At the end, Isaac Abravanel is best known for his brilliance as a financier and as a diplomat. He became, in a period of eight years, a proven commercial and financial agent of the Catholic kings Ferdinand and Isabella, and even lent them important amounts of money to finance the Granada War, Granada being the last bastion of the Muslim invasion of Spain. Isaac Abravanel became partner to Abraham Senior, another rabbi and financier, and they developed a close friendship and successful business relation. Together they advocated for and financed Christopher Columbus´s transatlantic expedition.

Nevertheless, on the contrary of Senior, Isaac Abravanel refused to convert when the Catholic Kings proclaimed the expulsion of the Jews from Spain, which both of them had tried to avoid, using their influences. Forced to leave Spain, Abravanel saw himself transformed as a sort of Moses for the Jews in their departure. He was required immediately by King Ferrante of Naples, and remained in the service of his successor, Alfonso II. When Naples was invaded by Carl VIII of France in 1495 Abravanel accompanied King Alfonso II in his exile in Sicily and Corfu. In 1503 he settled in Venice and participated in the negotiations between the Venetian senate and Portugal to establish a commercial treaty regulating the interchange of spices. He continued elaborating commentaries and exegesis until his death in Venice in 1508.

According to a letter from the painter Leonid Pasternak, father of Boris Pasternak (author of Dr. Zhivago) to the poet Hayim Naiman Bialik, the Pasternak descended from Isaac Abravanel.

Isaac Abravanel, in his Edict Response, written to Ferdinand and Isabella before leaving Spain, wrote the following:

In your heart of hearts, you distrust the power of knowledge, and you respect only power. With us Jews it is different. We Jews cherish knowledge immensely. In our homes and in our prayer houses, learning is a lifelong pursuit. Learning is our lifelong passion; it is at the core of our being; it is the reason, according to our sages, for which we were created. Our fierce love of learning could have counterbalanced your excessive love of might. We could have benefited from the protection offered by your royal arms, and you could have profited the more from our community's advancement and exchange of knowledge. I say to you we could have helped each other.

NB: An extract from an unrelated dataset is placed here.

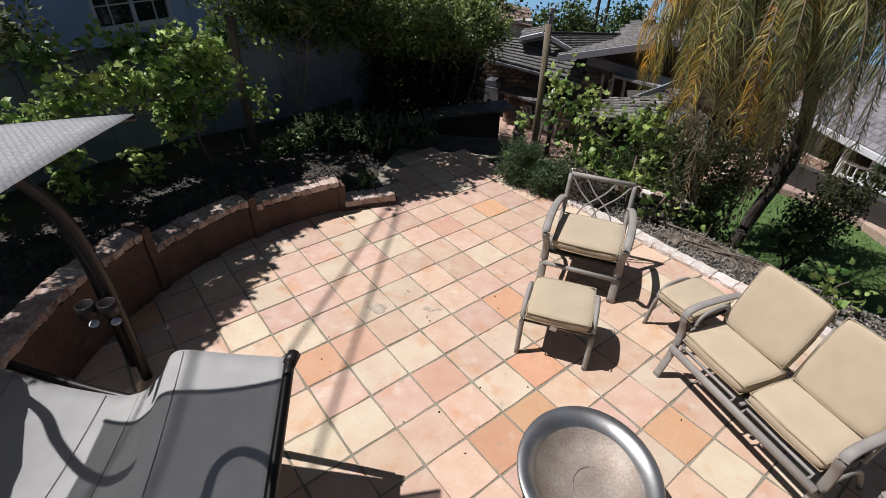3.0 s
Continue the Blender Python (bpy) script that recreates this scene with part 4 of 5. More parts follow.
for x, y, z in ((4.92, 9.05, 0.49), (5.32, 9.3, 0.47)):
    bm = bmesh.new()
    tube(bm, [(x, y, z - 0.1), (x, y, z + 0.09)], 0.045, 10)
    lathe_bm = bmesh.ops.create_uvsphere(bm, u_segments=10, v_segments=6, radius=0.07)["verts"]
    bmesh.ops.translate(bm, vec=(x, y, z + 0.09), verts=lathe_bm)
    part("roof_vent", bm, M_WHITE, house, "white roof vent cap", True)
# low mauve-grey roof that runs on behind the palm
roof_plane(house, (4.55, 7.15, -0.21), (6.62, 6.9, -0.80), (7.71, 8.8, -0.60), (5.06, 9.0, -0.11), 9, 16, M_MAUVE, 0.012)
board((4.55, 7.12, -0.26), (6.62, 6.87, -0.85), 0.09, 0.05, M_FASCIA, "fascia", house, "pale fascia board")

# shed with a ragged shake roof below the vine
lean = thing("garden_shed", "old grey timber shed with a ragged shake roof", "shed")
SA, SB, SR, SD = (2.05, 4.34, 0.16), (2.99, 4.12, 0.19), (3.66, 4.9, 0.40), (2.63, 5.1, 0.22)
roof_plane(lean, SA, SB, SR, SD, 8, 7, M_OLDWOOD, 0.03, 0.04, 0.02)
roof_plane(lean, (3.05, 4.08, 0.14), (3.93, 4.0, -0.18), (4.20, 4.9, 0.08), (3.70, 4.88, 0.38), 5, 8, M_OLDWOOD, 0.012, 0.04, 0.008)
for k in range(9):
    u = (k + 0.3) / 9
    p = Vector(SB).lerp(Vector(SR), u)
    bm = bmesh.new()
    box(bm, (0.17, 0.10, 0.030), bevel=0.006)
    part("ridge_shake", bm, M_OLDWOOD, lean, "curled ridge shake", place=pose(p.x + 0.02, p.y, p.z + 0.05, picker.uniform(-6, 6), 14 + picker.uniform(-8, 8), 50 + picker.uniform(-9, 9)))
board((3.03, 5.6, 0.03), (3.83, 5.5, 0.46), 0.08, 0.06, M_GREYBOX, "rake_board", lean, "grey rake board")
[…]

In our section on the Sephardic post-expulsion diaspora we will comment the presence of Sephardim in a predominantly Ashkenazi region, the Russian Empire. As we saw, the Pasternak family trace their origin to Isaac Abravanel! Indeed, the records indicate that the second wave of the Sephardic diaspora brought these Jews to the northeastern reaches of Europe. Although some of the places mentioned are located within the contemporary borders of Lithuania and Latvia, they were part of Russia prior to those nations’ declarations of independence in 1918.

It is documented that Sephardim had already arrived in the Baltics just five decades after the expulsions from Spain and Portugal.* The Jews living in the city of Vilkaviškis in southwestern Lithuania established a synagogue in 1545 whose Holy Ark held Torah scrolls that some congregants had brought with them from Spain.

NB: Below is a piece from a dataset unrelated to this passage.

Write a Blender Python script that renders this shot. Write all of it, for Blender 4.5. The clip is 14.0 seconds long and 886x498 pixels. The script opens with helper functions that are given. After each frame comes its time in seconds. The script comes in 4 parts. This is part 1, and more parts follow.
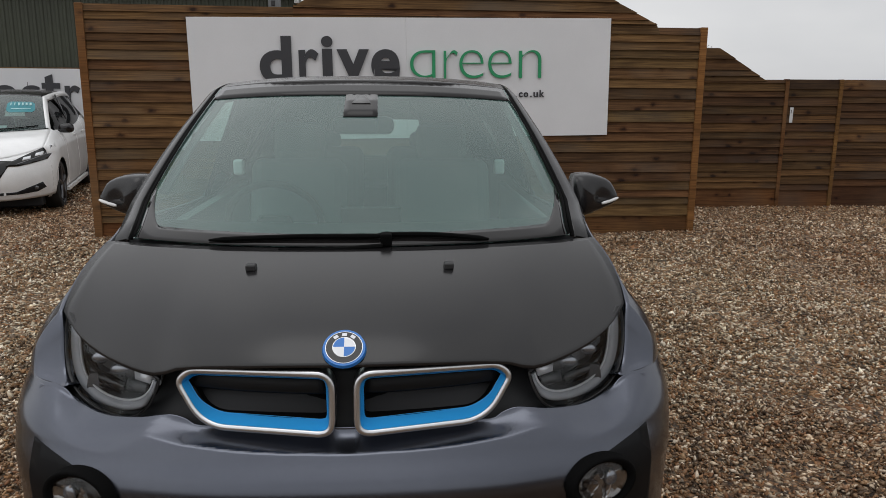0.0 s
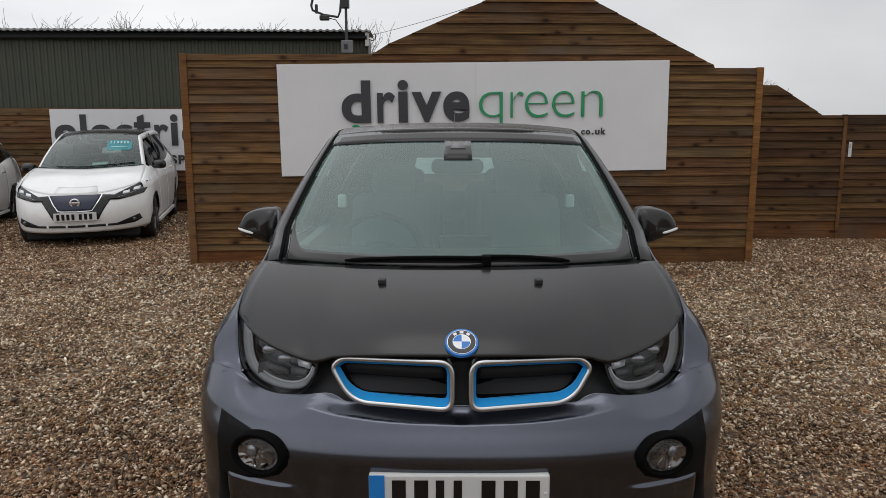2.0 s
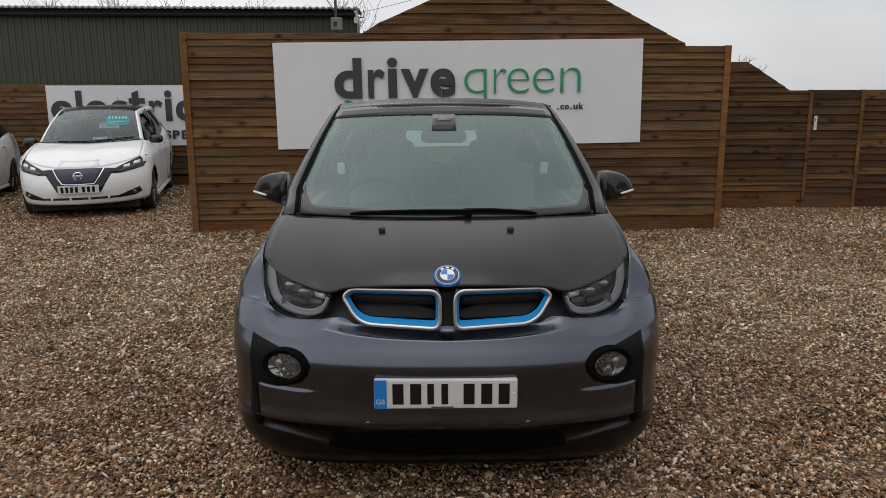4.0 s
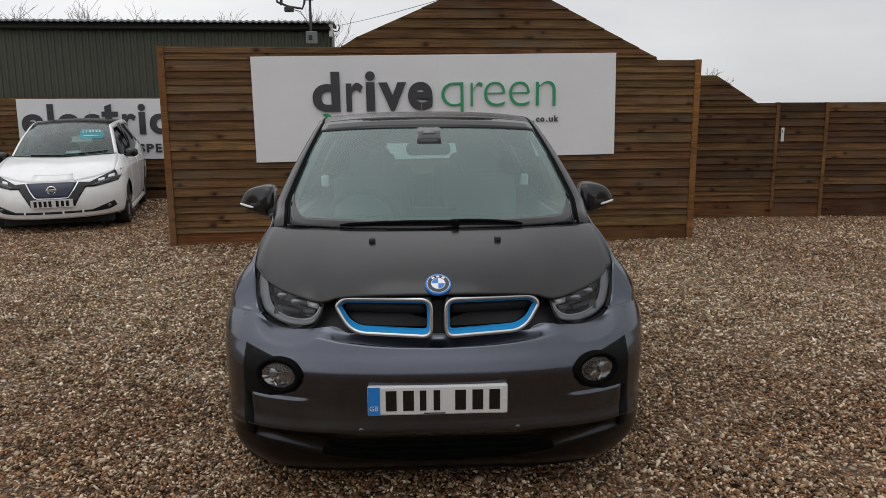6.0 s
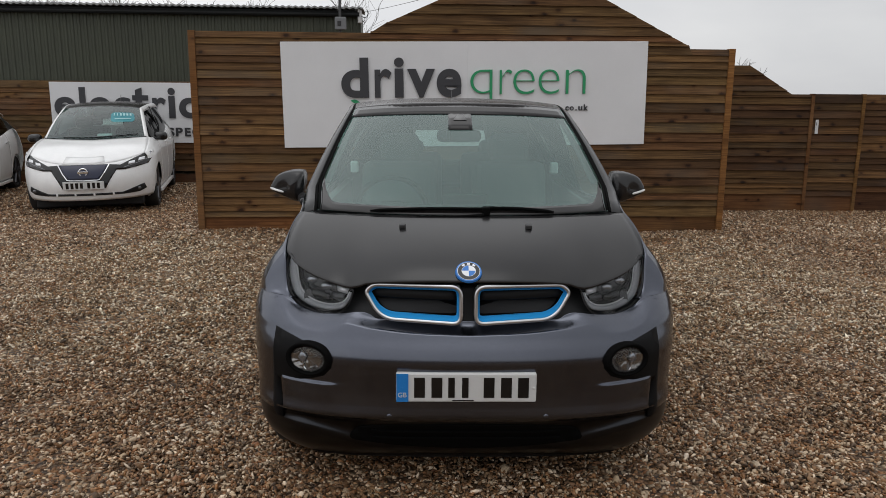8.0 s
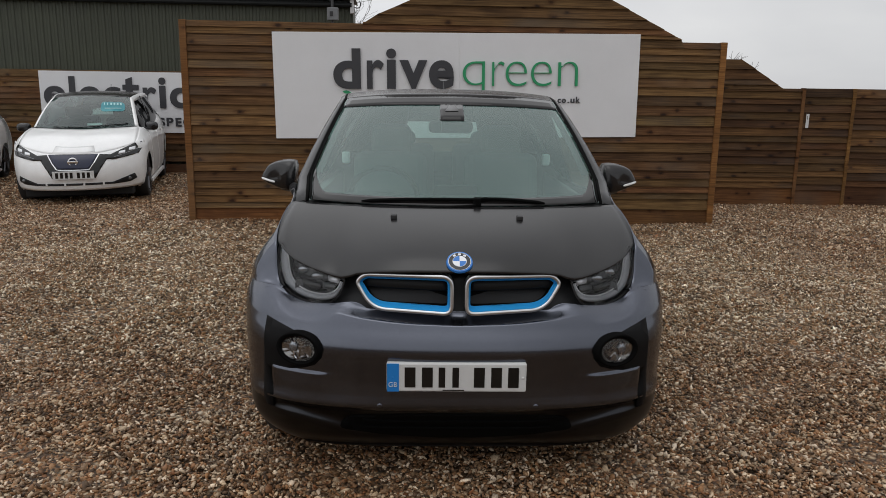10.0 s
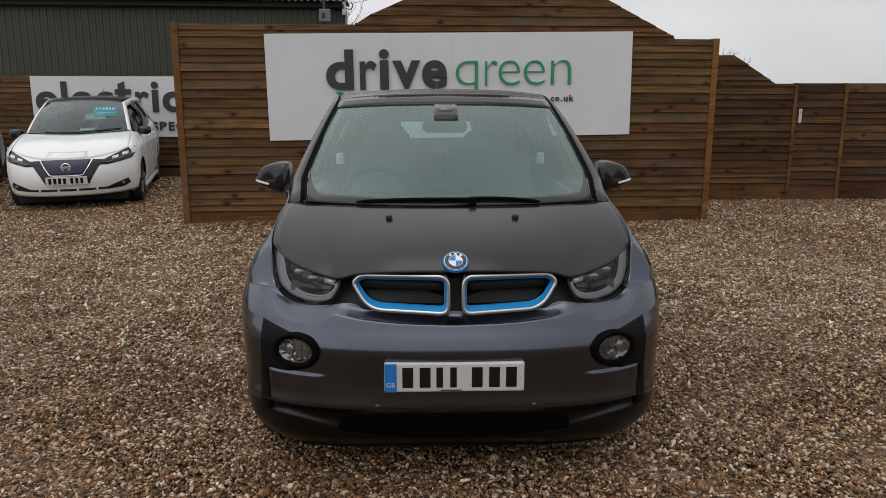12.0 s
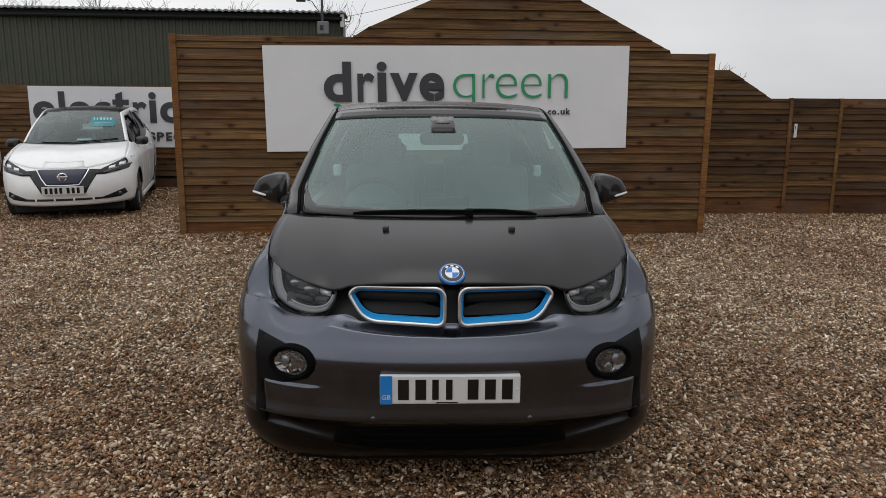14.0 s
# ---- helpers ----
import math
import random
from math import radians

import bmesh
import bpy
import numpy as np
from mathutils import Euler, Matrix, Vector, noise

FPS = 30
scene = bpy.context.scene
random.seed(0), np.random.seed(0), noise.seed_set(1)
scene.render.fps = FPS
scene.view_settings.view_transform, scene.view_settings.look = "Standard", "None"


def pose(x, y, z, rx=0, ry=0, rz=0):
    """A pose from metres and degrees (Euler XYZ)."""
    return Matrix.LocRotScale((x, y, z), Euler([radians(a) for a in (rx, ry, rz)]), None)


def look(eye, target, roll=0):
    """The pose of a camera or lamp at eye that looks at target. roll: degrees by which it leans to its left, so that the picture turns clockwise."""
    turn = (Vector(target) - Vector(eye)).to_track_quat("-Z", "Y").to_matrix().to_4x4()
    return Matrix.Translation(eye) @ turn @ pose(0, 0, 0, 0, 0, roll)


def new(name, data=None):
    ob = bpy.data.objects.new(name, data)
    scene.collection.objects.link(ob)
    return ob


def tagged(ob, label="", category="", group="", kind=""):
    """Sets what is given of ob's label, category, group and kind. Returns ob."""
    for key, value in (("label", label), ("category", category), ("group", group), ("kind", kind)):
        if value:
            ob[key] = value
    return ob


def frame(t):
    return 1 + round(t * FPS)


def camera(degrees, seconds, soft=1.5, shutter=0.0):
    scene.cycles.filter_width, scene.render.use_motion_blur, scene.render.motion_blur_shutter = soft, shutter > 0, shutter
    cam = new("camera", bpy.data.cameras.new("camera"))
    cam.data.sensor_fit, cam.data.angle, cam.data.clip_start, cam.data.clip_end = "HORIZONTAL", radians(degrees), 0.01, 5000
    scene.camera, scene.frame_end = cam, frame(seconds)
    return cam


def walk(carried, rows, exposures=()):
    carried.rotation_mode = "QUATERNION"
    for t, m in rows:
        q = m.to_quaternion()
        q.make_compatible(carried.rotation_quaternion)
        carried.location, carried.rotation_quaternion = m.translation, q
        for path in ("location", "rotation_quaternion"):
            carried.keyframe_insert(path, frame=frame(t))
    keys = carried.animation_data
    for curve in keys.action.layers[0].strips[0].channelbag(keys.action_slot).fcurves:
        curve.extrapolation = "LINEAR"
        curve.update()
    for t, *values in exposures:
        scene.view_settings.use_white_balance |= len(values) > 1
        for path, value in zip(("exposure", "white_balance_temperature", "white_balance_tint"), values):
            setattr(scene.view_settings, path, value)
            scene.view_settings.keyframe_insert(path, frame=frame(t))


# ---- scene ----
cam = camera(61.6, 14.0, soft=0.5)
PATH = [
    (0, (0.117, 0.016, 1.505), (0.246, 1.968, 1.092), 0.3),
    (0.5, (-0.026, -0.097, 1.526), (0.038, 1.854, 1.088), -0.2),
    (1, (-0.019, -0.17, 1.548), (-0.058, 1.785, 1.126), -0.9),
    (1.5, (0.013, -0.283, 1.548), (-0.073, 1.683, 1.193), -0.8),
    (2, (-0.035, -0.472, 1.564), (-0.053, 1.5, 1.235), -0.1),
    (2.5, (-0.038, -0.661, 1.57), (-0.011, 1.307, 1.219), 0.7),
    (3, (-0.009, -0.84, 1.558), (-0.035, 1.118, 1.153), -0.1),
    (5.5, (-0.097, -1.074, 1.571), (-0.005, 0.891, 1.209), -0.4),
    (6, (-0.103, -1.087, 1.567), (-0.015, 0.878, 1.207), -0.3),
    (6.5, (-0.118, -1.08, 1.566), (-0.065, 0.885, 1.197), -0.4),
    (7, (-0.123, -1.074, 1.563), (-0.093, 0.889, 1.185), -0.3),
    (7.5, (-0.128, -1.073, 1.561), (-0.105, 0.889, 1.174), -0.1),
    (8, (-0.131, -1.073, 1.56), (-0.106, 0.888, 1.169), 0.4),
    (8.5, (-0.127, -1.076, 1.56), (-0.095, 0.884, 1.164), 0.6),
    (9, (-0.13, -1.08, 1.554), (-0.089, 0.879, 1.152), 1.0),
    (11.5, (-0.126, -1.078, 1.552), (-0.062, 0.878, 1.137), 0.3),
    (12, (-0.129, -1.074, 1.55), (-0.07, 0.882, 1.14), 0.0),
    (12.5, (-0.124, -1.078, 1.552), (-0.066, 0.881, 1.152), -0.1),
    (13, (-0.123, -1.078, 1.548), (-0.061, 0.882, 1.155), -0.2),
    (13.5, (-0.125, -1.079, 1.551), (-0.058, 0.883, 1.165), -0.2),
    (14, (-0.13, -1.074, 1.549), (-0.061, 0.888, 1.171), 0.4),
]
walk(cam, [(t, look(eye, target, roll)) for t, eye, target, roll in PATH])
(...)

Several generic family names are known to indicate ancestry from Spain and Portugal. The Sephardic surname Abohab was transformed into Abugov and Abuhov in Ashkenazic communities. Alexander Abugov was born in 1888 in the city of Šiauliai in northern Lithuania and Movsha Shliomo Abugov and his wife, Khaia Ita, registered their children, Gdalia and Samuil Abugov, in Vilnius in 1908 and 1912 respectively, although the family was originally from Mahilyow, Belarus.     

 A branch of the Sephardic Algazi family lived in Prienai, a city in southern Lithuania. Szolom Algazy was a rabbi in Prienai in the middle of the 19th century and one of his sons, Eliezer Yitzkhak Algazy, served as a rabbi in Balbieriškis. Other members of the Algazi family were rabbis in Mediterranean region cities like İzmir, Istanbul, and Jerusalem. A famous descendant of the Algazys of Prienai is the American actor Robert Downey, Jr. (Iron Man)!

Delion, also spelled Dylion, was the Eastern European Jewish version of the Sephardic surname de León. Some families in Eastern Europe didn’t preserve their original Sephardic surnames, or the surnames were lost through their daughter´s marriage, and some families didn’t remember that they had Sephardic ancestors and have no documentation about it either.

Some Jews with the surname Maimon resided in Lithuania. Moshe Maimon, who lived between 1860 y 1924 was a Jewish- Russian painter born in present day Lithuania. He actually was one of the first Jewish-Russian artists to achieve international fame, and was the grandson of the author Alexander Ziskind Maimon. His painting Marranos: Secret Seder, is a daunting masterpiece that gives testimony to the risks that the Spanish Jews were willing to assume in order to maintain their Faith. Indeed, many of the Sephardim in Russia, Ukraine, and Eastern Europe in general left Spain and Portugal in the XVI and XVII centuries, when their situation as Conversos became unsustainable. As an anecdote, it was thought that The Secret Seder painting had been lost, and its discovery includes a detective-like adventure. Now it is on exhibit in the Hebrew Home for the Aged in New York.


*The information about Lithuanian and Latvian Jews is cited from the article Sephardic Jews in Lithuania and Latvia by Kevin Alan Brook, The Journal of the San Francisco Bay Area Volume XXXVI, number 3.